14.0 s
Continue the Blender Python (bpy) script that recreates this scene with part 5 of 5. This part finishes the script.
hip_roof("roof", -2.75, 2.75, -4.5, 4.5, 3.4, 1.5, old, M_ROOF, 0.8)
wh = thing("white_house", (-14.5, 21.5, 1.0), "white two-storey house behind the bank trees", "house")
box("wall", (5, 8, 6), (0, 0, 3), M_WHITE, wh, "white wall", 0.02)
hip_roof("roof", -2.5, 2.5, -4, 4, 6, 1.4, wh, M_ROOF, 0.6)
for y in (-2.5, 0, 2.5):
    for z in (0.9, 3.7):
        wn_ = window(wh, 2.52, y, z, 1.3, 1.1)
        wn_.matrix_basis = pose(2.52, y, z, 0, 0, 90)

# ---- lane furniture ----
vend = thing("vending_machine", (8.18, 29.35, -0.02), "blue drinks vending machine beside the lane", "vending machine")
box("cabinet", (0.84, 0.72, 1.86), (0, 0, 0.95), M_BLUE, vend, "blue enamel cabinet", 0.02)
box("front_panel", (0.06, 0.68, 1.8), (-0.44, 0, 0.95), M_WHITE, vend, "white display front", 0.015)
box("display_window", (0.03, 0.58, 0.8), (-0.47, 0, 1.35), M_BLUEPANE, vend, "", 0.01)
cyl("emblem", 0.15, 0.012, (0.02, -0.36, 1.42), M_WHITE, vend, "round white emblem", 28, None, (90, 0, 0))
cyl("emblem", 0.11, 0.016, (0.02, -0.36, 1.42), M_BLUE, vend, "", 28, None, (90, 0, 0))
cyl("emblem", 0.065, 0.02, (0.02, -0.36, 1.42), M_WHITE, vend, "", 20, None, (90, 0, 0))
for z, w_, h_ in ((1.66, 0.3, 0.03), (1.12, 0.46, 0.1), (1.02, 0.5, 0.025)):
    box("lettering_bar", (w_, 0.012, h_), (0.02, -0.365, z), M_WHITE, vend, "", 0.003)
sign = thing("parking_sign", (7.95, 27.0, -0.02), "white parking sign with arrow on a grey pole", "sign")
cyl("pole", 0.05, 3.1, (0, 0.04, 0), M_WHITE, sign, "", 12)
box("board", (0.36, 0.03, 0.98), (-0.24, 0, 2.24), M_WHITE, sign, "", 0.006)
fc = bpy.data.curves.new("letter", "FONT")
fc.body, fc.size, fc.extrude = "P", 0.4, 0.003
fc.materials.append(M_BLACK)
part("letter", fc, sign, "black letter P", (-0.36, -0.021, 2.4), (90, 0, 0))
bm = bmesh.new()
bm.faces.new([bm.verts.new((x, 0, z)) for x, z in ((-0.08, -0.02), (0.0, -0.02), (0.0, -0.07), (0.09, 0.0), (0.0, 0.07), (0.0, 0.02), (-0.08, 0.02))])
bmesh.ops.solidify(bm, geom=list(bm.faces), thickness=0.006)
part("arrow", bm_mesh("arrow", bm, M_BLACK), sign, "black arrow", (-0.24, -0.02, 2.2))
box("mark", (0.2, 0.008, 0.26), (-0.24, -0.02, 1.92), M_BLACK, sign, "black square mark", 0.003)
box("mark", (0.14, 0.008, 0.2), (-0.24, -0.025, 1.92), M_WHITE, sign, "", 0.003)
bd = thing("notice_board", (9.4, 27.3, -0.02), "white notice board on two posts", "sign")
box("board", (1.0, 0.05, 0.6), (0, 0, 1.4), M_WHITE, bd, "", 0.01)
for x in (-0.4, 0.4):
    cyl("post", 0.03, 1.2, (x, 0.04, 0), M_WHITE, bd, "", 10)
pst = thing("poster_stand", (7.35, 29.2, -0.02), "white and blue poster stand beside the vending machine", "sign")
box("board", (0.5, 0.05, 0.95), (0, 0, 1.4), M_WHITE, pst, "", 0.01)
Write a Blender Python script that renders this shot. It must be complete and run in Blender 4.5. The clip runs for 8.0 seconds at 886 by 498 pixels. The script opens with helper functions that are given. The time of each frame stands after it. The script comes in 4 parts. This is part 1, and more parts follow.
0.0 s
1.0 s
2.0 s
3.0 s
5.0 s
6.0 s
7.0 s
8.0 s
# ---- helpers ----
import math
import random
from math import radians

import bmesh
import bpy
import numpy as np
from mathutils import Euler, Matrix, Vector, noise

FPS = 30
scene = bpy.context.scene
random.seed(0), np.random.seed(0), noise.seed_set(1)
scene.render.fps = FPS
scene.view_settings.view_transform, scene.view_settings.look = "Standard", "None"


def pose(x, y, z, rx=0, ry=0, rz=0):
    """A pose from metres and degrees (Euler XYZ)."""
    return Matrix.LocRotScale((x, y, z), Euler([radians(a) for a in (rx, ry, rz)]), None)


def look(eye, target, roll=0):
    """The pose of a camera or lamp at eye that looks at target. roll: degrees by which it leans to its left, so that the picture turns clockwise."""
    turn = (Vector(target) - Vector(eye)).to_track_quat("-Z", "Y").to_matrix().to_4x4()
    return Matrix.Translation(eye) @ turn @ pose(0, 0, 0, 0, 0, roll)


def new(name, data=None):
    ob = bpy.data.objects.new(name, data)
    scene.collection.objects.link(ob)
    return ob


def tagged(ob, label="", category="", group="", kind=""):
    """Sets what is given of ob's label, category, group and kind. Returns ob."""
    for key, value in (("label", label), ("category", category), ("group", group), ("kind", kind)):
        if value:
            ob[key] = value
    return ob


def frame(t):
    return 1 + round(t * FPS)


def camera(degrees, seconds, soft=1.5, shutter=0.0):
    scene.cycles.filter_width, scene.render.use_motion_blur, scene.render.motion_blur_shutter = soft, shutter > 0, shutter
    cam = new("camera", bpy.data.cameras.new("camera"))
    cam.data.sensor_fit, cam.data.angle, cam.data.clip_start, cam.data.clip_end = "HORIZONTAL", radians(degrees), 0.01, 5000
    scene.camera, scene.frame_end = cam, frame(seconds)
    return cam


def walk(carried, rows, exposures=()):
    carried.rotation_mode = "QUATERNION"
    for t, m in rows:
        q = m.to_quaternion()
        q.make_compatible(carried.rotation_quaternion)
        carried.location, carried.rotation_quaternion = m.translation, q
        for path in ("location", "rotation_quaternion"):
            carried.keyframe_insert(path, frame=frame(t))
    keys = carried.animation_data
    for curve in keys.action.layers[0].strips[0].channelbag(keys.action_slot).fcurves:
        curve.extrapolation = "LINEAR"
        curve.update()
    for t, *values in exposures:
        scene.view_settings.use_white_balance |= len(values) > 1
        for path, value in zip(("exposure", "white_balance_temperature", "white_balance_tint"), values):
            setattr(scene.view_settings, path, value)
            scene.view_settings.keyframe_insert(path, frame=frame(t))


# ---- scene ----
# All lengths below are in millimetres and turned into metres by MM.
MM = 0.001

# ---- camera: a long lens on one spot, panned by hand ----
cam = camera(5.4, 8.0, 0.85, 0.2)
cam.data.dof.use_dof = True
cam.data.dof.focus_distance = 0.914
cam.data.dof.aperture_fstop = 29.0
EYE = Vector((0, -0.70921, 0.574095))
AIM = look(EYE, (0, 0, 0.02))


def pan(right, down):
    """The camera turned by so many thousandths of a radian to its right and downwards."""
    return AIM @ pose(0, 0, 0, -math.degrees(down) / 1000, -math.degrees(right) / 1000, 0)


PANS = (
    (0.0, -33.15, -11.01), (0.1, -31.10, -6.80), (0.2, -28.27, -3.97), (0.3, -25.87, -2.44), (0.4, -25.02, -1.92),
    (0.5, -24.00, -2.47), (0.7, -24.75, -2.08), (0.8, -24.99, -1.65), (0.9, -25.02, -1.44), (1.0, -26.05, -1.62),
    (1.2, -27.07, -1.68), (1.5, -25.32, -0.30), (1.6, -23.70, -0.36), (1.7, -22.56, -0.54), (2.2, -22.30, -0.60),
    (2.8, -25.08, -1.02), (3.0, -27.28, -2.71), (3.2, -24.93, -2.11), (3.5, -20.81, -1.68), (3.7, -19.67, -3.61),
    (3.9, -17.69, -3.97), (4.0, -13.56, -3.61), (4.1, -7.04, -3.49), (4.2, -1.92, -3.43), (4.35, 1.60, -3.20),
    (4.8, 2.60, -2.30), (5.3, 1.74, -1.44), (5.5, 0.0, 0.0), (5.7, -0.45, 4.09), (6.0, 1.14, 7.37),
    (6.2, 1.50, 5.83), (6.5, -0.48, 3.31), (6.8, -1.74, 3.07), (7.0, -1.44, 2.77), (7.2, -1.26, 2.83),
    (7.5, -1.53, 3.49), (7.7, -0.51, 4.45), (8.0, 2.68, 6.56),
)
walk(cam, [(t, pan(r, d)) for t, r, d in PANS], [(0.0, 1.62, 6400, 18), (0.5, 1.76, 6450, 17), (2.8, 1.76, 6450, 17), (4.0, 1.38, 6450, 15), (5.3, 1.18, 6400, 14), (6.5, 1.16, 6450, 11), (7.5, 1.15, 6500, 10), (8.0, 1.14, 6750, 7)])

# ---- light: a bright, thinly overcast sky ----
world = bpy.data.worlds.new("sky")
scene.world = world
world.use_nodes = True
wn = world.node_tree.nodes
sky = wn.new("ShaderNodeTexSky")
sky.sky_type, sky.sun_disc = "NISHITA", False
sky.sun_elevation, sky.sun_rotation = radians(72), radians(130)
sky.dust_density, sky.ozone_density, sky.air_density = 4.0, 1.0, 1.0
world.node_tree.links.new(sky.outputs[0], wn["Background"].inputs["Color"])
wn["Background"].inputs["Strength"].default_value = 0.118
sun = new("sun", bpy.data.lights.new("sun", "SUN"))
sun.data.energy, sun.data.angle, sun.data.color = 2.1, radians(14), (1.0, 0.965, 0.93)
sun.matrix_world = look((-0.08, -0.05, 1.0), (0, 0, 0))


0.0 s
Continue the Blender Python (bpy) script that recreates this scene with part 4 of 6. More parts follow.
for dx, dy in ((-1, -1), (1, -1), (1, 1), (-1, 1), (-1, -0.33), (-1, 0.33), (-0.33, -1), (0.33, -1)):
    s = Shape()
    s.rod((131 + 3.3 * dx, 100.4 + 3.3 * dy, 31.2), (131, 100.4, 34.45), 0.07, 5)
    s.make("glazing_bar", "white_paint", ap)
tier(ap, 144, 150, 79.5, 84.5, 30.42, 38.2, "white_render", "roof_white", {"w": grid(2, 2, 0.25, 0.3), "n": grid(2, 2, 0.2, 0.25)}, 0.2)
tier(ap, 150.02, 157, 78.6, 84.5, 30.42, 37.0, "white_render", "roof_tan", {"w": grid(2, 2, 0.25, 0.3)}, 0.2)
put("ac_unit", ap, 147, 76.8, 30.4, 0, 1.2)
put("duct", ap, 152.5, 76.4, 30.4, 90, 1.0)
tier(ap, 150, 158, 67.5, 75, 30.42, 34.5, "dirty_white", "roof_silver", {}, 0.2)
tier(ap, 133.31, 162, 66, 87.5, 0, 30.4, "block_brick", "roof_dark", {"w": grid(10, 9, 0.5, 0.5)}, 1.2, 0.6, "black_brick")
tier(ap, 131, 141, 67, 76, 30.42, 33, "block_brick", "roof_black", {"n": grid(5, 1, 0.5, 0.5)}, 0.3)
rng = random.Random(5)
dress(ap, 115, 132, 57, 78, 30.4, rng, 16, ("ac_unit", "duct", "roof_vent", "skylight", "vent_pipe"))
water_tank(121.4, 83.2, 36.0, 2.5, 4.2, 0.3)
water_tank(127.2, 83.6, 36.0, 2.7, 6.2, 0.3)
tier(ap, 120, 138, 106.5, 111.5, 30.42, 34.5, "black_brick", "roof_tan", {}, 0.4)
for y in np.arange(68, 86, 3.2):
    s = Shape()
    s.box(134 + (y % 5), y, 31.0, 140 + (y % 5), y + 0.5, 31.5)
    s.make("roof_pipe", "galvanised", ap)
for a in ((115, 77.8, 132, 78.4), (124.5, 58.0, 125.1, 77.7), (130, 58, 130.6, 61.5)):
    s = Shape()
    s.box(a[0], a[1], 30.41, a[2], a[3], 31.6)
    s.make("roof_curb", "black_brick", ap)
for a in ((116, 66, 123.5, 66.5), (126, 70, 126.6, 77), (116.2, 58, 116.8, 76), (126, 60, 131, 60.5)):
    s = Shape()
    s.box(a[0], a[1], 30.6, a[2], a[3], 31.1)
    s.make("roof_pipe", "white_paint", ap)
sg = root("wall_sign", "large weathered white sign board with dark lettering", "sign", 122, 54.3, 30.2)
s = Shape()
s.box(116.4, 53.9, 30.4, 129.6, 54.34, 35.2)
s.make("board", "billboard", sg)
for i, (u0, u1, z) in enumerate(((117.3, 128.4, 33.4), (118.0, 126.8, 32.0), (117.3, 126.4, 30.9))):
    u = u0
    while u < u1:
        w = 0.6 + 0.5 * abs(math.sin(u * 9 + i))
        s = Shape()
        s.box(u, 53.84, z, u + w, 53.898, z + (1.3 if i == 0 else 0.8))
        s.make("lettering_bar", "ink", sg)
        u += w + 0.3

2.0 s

= = = = =

Objective — Print the lines from the line with "from mathutils import" to the line with "of a camera" exactly, and print nothing else. Both of those lines are included.

Task result —
from mathutils import Euler, Matrix, Vector, noise

FPS = 30
scene = bpy.context.scene
random.seed(0), np.random.seed(0), noise.seed_set(1)
scene.render.fps = FPS
scene.view_settings.view_transform, scene.view_settings.look = "Standard", "None"


def pose(x, y, z, rx=0, ry=0, rz=0):
    """A pose from metres and degrees (Euler XYZ)."""
    return Matrix.LocRotScale((x, y, z), Euler([radians(a) for a in (rx, ry, rz)]), None)


def look(eye, target, roll=0):
    """The pose of a camera or lamp at eye that looks at target. roll: degrees by which it leans to its left, so that the picture turns clockwise."""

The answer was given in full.